• [WORK TO BE COMPLETED] Extract only the first line of the listing and every line after it up to and including the one with "return stock.put(i, m". Omit the pictures.

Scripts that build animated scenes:
=======

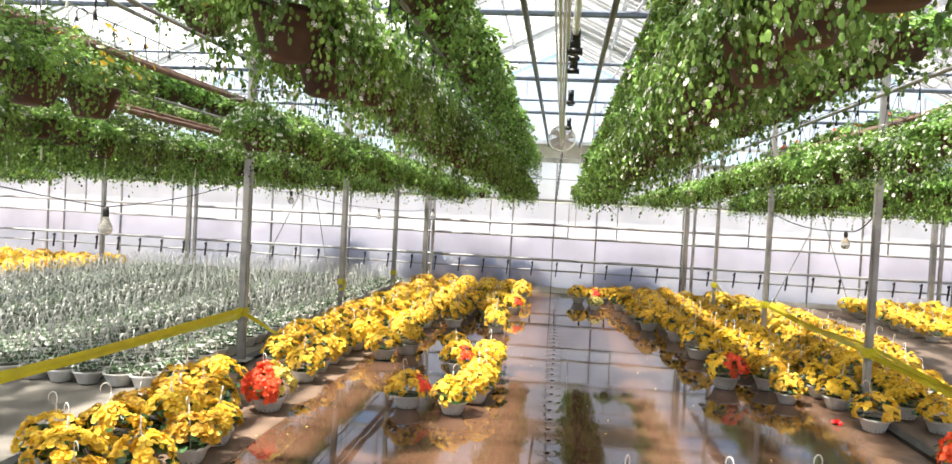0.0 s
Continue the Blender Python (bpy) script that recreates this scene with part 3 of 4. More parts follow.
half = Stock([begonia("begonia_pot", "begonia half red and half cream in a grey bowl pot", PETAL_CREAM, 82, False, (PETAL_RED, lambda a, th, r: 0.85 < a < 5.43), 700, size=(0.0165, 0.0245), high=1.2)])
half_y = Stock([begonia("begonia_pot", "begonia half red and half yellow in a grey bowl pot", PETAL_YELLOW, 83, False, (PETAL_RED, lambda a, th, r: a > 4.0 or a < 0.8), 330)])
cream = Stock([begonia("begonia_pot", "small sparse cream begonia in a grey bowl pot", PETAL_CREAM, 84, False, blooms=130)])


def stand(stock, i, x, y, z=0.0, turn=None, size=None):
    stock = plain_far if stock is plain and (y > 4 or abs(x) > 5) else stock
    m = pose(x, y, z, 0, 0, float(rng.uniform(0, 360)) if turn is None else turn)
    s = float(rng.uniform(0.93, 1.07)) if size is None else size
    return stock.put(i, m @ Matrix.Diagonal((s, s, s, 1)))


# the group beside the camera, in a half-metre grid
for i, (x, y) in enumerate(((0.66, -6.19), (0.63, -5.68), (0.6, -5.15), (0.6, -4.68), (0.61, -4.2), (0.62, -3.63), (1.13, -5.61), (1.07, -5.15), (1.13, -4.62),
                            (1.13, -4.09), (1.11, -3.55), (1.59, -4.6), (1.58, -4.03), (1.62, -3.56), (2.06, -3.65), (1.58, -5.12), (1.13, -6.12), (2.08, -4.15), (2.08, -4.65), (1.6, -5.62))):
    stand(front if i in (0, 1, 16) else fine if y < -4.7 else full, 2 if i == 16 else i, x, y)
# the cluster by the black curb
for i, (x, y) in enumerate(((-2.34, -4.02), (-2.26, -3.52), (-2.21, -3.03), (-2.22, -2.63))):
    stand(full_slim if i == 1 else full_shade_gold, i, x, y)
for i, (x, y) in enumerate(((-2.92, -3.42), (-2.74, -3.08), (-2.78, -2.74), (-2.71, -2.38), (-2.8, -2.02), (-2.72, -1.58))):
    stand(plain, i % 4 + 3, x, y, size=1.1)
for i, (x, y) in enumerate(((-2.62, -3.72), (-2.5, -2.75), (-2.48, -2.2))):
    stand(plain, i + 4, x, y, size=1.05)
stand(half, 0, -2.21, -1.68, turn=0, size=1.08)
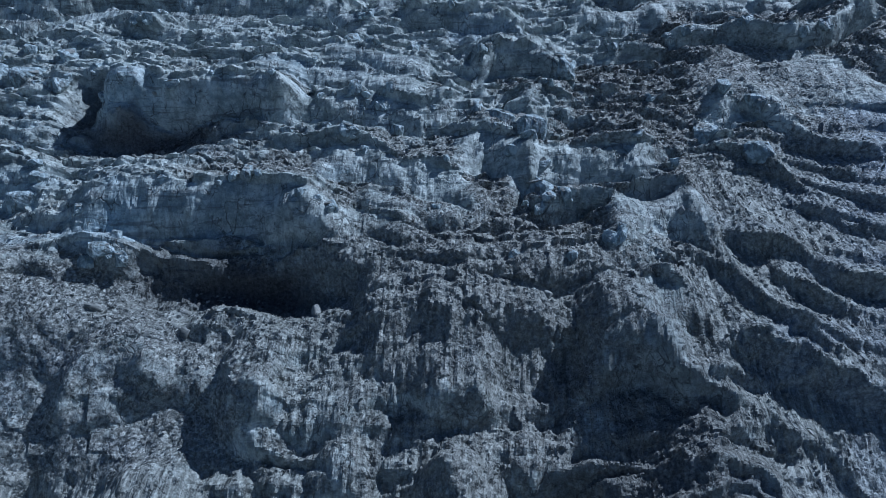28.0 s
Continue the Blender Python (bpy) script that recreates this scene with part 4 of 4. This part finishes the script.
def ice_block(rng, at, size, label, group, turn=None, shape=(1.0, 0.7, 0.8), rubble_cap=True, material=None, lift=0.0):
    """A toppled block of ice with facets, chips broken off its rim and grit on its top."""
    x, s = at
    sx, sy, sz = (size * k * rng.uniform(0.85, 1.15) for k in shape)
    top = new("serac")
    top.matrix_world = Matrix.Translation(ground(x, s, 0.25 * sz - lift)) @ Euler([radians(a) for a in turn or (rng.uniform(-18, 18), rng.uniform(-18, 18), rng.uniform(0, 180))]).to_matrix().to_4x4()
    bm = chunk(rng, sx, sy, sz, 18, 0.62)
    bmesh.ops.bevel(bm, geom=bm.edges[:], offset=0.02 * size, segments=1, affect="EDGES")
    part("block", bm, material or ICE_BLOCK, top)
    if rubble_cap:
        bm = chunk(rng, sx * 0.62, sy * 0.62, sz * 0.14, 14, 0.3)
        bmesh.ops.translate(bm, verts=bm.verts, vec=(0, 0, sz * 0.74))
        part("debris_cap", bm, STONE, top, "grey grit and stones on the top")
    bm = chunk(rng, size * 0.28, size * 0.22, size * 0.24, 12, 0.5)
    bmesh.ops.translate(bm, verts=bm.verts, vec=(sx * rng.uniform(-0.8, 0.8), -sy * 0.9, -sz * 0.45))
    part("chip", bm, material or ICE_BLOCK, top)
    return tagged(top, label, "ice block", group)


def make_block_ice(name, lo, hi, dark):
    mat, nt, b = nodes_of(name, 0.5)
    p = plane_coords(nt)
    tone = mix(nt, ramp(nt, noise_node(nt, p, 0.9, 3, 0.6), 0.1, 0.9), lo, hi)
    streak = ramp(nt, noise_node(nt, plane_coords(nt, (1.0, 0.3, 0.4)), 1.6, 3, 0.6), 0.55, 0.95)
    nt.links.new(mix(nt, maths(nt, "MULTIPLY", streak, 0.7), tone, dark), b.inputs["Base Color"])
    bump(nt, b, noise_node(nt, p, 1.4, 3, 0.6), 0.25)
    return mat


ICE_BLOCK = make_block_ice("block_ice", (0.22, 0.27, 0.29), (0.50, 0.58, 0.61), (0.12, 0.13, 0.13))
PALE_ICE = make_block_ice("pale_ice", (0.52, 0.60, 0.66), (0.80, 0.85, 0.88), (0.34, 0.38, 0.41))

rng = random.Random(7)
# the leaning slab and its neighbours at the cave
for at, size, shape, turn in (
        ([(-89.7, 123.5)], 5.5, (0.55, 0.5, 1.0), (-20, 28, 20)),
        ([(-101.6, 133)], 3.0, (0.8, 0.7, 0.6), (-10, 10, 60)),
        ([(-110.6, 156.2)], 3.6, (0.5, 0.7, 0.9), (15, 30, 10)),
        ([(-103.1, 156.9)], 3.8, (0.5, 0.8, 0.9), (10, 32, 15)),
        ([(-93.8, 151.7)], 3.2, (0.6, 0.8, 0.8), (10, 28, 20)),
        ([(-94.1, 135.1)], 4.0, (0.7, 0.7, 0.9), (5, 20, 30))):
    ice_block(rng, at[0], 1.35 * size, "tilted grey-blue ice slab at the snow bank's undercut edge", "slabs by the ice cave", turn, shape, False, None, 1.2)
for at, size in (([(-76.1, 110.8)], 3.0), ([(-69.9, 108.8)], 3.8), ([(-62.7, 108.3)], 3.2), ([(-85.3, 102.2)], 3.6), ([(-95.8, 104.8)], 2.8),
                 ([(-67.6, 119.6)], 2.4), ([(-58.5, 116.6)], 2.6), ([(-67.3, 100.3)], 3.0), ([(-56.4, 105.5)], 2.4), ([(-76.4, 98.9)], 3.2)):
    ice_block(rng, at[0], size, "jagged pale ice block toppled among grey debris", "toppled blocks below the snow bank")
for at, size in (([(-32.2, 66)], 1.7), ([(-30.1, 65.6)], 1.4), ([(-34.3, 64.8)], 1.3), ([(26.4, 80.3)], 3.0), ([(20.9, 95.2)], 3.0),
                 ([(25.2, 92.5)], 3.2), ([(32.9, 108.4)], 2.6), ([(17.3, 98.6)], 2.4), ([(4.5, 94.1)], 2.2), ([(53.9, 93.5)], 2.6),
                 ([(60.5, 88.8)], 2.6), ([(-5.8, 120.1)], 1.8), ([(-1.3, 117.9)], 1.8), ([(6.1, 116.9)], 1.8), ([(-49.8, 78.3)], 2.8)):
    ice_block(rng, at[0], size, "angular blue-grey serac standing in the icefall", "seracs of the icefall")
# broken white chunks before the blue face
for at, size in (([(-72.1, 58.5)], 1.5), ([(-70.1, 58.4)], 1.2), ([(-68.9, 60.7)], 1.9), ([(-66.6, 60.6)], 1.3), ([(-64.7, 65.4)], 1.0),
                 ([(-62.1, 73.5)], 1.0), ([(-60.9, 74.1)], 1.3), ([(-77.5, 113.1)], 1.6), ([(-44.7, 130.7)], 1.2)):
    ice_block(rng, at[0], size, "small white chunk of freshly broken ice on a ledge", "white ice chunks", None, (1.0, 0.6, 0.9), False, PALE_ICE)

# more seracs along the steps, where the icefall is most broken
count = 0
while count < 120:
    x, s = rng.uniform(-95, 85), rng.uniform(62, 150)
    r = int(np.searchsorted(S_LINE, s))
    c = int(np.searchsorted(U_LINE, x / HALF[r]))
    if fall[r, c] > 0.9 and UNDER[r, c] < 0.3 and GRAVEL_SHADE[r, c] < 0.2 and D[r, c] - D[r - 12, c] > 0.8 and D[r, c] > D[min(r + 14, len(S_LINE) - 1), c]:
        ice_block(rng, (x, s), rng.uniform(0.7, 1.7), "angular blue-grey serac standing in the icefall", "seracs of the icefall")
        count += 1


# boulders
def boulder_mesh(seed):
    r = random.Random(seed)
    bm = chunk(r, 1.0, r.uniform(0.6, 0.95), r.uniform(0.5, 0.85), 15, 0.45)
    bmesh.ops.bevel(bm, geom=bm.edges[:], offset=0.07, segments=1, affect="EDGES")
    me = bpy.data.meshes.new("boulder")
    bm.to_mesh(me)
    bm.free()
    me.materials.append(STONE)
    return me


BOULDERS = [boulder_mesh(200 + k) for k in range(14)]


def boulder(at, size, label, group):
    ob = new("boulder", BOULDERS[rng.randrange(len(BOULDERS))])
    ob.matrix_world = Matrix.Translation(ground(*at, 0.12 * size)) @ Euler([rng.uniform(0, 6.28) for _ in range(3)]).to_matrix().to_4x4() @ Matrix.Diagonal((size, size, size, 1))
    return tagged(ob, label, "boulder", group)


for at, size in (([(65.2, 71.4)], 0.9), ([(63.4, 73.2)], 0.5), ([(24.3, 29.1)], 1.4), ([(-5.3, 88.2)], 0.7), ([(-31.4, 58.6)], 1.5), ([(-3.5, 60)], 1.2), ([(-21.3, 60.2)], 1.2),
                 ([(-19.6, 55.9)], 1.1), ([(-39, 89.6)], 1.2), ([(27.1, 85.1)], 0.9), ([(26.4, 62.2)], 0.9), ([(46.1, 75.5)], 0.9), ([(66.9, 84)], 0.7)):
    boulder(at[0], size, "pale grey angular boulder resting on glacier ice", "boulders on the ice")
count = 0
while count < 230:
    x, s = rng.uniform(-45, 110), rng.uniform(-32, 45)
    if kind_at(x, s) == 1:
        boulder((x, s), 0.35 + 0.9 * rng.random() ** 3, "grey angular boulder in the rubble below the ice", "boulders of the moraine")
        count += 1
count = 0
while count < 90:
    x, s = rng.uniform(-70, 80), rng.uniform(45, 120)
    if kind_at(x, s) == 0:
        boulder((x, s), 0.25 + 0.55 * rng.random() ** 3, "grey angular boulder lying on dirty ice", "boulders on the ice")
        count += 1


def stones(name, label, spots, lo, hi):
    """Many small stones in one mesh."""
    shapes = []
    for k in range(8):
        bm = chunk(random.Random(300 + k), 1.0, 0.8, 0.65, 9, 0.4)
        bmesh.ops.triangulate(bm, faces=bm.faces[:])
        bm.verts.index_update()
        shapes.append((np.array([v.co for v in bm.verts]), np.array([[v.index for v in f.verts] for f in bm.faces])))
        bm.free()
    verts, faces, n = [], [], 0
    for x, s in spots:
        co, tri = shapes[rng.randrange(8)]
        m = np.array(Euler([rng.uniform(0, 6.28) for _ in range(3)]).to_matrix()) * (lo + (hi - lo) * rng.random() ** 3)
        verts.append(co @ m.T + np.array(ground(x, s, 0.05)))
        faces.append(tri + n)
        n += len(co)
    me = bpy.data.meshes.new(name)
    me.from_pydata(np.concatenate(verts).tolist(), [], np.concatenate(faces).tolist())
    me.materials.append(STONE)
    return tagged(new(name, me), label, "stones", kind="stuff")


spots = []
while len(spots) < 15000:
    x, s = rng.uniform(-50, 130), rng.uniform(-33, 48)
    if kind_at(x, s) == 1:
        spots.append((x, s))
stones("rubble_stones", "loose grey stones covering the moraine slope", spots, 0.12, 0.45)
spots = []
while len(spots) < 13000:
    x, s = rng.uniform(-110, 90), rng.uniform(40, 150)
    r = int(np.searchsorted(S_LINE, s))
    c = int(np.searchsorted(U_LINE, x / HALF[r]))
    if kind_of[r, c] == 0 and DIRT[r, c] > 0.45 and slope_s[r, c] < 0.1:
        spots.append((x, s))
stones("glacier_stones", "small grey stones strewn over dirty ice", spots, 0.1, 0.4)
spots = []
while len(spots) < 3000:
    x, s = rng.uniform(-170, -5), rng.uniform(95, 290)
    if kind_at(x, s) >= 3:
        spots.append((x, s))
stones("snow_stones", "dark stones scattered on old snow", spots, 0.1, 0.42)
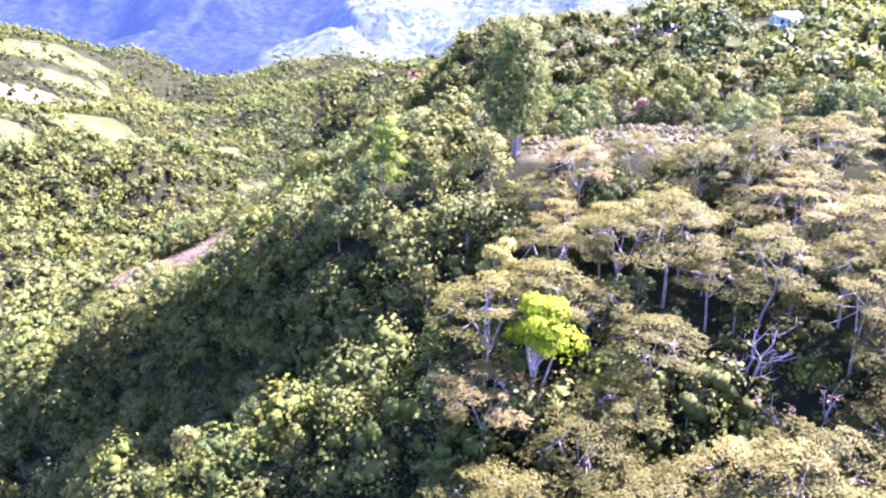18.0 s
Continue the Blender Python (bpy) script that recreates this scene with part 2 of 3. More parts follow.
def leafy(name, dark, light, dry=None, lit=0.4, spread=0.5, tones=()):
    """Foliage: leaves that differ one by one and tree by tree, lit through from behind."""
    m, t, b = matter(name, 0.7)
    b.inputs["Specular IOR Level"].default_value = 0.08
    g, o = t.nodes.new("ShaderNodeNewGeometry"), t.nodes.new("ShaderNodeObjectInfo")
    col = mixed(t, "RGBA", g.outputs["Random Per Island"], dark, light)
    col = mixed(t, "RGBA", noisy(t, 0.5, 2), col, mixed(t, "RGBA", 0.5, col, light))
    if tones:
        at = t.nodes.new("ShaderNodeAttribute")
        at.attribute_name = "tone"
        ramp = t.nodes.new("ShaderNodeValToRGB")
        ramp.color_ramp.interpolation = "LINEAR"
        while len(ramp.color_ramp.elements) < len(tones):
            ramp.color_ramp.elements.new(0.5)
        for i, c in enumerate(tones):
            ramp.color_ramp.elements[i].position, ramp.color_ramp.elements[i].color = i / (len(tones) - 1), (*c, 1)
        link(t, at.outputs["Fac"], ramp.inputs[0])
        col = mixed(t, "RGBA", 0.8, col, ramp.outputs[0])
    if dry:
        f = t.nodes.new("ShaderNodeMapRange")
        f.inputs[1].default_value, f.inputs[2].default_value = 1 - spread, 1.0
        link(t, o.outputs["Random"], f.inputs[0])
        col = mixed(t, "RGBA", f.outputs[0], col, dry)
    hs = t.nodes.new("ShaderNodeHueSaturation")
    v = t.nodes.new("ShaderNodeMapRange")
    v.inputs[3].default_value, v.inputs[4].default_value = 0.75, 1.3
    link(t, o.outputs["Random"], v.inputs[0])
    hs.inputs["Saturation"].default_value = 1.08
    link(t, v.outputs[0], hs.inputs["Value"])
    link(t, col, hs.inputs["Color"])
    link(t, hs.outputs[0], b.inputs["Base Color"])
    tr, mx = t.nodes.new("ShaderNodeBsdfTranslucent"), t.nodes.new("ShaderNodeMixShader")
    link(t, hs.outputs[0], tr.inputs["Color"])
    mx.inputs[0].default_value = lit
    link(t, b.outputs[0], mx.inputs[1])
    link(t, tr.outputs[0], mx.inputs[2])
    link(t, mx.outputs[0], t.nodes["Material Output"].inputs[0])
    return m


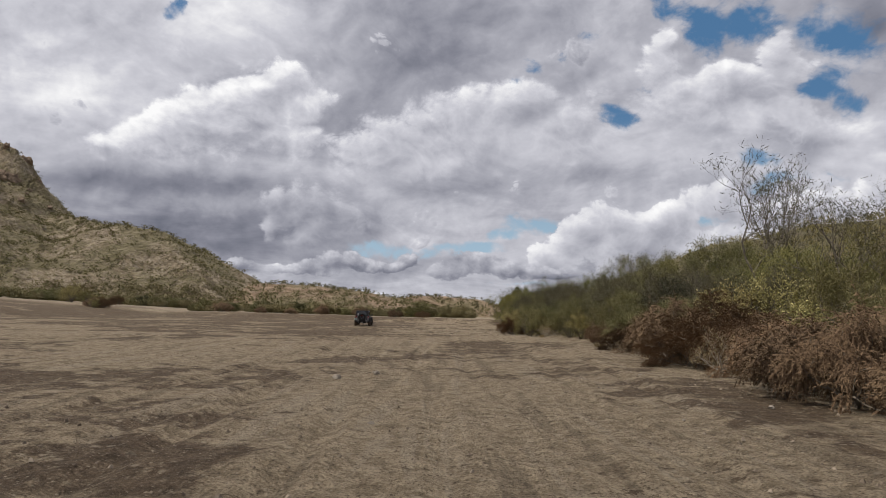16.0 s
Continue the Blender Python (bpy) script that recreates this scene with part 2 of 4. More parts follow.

=======

• [TASK ANSWER]
0.0 s
Continue the Blender Python (bpy) script that recreates this scene with part 3 of 4. More parts follow.
half = Stock([begonia("begonia_pot", "begonia half red and half cream in a grey bowl pot", PETAL_CREAM, 82, False, (PETAL_RED, lambda a, th, r: 0.85 < a < 5.43), 700, size=(0.0165, 0.0245), high=1.2)])
half_y = Stock([begonia("begonia_pot", "begonia half red and half yellow in a grey bowl pot", PETAL_YELLOW, 83, False, (PETAL_RED, lambda a, th, r: a > 4.0 or a < 0.8), 330)])
cream = Stock([begonia("begonia_pot", "small sparse cream begonia in a grey bowl pot", PETAL_CREAM, 84, False, blooms=130)])


def stand(stock, i, x, y, z=0.0, turn=None, size=None):
    stock = plain_far if stock is plain and (y > 4 or abs(x) > 5) else stock
    m = pose(x, y, z, 0, 0, float(rng.uniform(0, 360)) if turn is None else turn)
    s = float(rng.uniform(0.93, 1.07)) if size is None else size
    return stock.put(i, m @ Matrix.Diagonal((s, s, s, 1)))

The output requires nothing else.